Copy the data precisely, keeping every character.

**Data lines**
--- start ---

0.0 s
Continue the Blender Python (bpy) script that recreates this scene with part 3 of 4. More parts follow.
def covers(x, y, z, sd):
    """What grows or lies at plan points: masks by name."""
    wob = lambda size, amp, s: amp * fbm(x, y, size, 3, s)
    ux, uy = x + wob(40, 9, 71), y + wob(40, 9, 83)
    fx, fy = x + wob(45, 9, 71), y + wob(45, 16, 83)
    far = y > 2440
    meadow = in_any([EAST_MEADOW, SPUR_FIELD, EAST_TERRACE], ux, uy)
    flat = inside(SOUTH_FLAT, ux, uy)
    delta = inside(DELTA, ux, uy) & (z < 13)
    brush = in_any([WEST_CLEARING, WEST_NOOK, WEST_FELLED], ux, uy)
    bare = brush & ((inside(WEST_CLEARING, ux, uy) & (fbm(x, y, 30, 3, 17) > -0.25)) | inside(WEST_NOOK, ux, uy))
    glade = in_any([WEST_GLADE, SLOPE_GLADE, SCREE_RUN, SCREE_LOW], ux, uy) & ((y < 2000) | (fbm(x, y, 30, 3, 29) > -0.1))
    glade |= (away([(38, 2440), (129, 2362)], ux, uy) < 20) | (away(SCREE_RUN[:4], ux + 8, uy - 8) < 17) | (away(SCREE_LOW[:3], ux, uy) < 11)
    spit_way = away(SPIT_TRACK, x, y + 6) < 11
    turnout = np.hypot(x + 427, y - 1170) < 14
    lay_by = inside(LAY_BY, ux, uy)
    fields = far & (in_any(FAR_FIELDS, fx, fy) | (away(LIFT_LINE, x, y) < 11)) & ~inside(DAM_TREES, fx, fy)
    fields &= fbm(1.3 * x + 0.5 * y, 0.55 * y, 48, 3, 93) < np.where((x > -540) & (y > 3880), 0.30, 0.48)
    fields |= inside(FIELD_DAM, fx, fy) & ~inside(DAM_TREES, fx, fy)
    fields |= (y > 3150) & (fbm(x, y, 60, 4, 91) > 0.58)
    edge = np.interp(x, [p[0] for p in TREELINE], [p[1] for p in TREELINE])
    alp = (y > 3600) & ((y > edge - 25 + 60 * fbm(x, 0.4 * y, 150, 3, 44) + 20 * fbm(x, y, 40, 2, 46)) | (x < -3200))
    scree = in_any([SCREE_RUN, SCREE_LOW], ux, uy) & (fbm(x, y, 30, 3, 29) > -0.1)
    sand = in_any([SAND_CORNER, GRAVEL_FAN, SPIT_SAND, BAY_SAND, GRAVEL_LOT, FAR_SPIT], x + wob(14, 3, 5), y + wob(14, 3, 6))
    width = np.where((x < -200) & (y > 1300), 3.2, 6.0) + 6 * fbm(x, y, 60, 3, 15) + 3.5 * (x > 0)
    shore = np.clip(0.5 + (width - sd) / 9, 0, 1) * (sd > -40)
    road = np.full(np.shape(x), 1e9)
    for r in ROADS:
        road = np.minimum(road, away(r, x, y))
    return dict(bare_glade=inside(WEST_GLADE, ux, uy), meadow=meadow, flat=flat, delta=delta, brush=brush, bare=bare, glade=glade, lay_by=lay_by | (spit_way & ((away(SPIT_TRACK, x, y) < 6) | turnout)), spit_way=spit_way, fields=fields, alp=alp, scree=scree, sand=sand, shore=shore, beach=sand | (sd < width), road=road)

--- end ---

**Written response**
0.0 s
Continue the Blender Python (bpy) script that recreates this scene with part 3 of 4. More parts follow.
def covers(x, y, z, sd):
    """What grows or lies at plan points: masks by name."""
    wob = lambda size, amp, s: amp * fbm(x, y, size, 3, s)
    ux, uy = x + wob(40, 9, 71), y + wob(40, 9, 83)
    fx, fy = x + wob(45, 9, 71), y + wob(45, 16, 83)
    far = y > 2440
    meadow = in_any([EAST_MEADOW, SPUR_FIELD, EAST_TERRACE], ux, uy)
    flat = inside(SOUTH_FLAT, ux, uy)
    delta = inside(DELTA, ux, uy) & (z < 13)
    brush = in_any([WEST_CLEARING, WEST_NOOK, WEST_FELLED], ux, uy)
    bare = brush & ((inside(WEST_CLEARING, ux, uy) & (fbm(x, y, 30, 3, 17) > -0.25)) | inside(WEST_NOOK, ux, uy))
    glade = in_any([WEST_GLADE, SLOPE_GLADE, SCREE_RUN, SCREE_LOW], ux, uy) & ((y < 2000) | (fbm(x, y, 30, 3, 29) > -0.1))
    glade |= (away([(38, 2440), (129, 2362)], ux, uy) < 20) | (away(SCREE_RUN[:4], ux + 8, uy - 8) < 17) | (away(SCREE_LOW[:3], ux, uy) < 11)
    spit_way = away(SPIT_TRACK, x, y + 6) < 11
    turnout = np.hypot(x + 427, y - 1170) < 14
    lay_by = inside(LAY_BY, ux, uy)
    fields = far & (in_any(FAR_FIELDS, fx, fy) | (away(LIFT_LINE, x, y) < 11)) & ~inside(DAM_TREES, fx, fy)
    fields &= fbm(1.3 * x + 0.5 * y, 0.55 * y, 48, 3, 93) < np.where((x > -540) & (y > 3880), 0.30, 0.48)
    fields |= inside(FIELD_DAM, fx, fy) & ~inside(DAM_TREES, fx, fy)
    fields |= (y > 3150) & (fbm(x, y, 60, 4, 91) > 0.58)
    edge = np.interp(x, [p[0] for p in TREELINE], [p[1] for p in TREELINE])
    alp = (y > 3600) & ((y > edge - 25 + 60 * fbm(x, 0.4 * y, 150, 3, 44) + 20 * fbm(x, y, 40, 2, 46)) | (x < -3200))
    scree = in_any([SCREE_RUN, SCREE_LOW], ux, uy) & (fbm(x, y, 30, 3, 29) > -0.1)
    sand = in_any([SAND_CORNER, GRAVEL_FAN, SPIT_SAND, BAY_SAND, GRAVEL_LOT, FAR_SPIT], x + wob(14, 3, 5), y + wob(14, 3, 6))
    width = np.where((x < -200) & (y > 1300), 3.2, 6.0) + 6 * fbm(x, y, 60, 3, 15) + 3.5 * (x > 0)
    shore = np.clip(0.5 + (width - sd) / 9, 0, 1) * (sd > -40)
    road = np.full(np.shape(x), 1e9)
    for r in ROADS:
        road = np.minimum(road, away(r, x, y))
    return dict(bare_glade=inside(WEST_GLADE, ux, uy), meadow=meadow, flat=flat, delta=delta, brush=brush, bare=bare, glade=glade, lay_by=lay_by | (spit_way & ((away(SPIT_TRACK, x, y) < 6) | turnout)), spit_way=spit_way, fields=fields, alp=alp, scree=scree, sand=sand, shore=shore, beach=sand | (sd < width), road=road)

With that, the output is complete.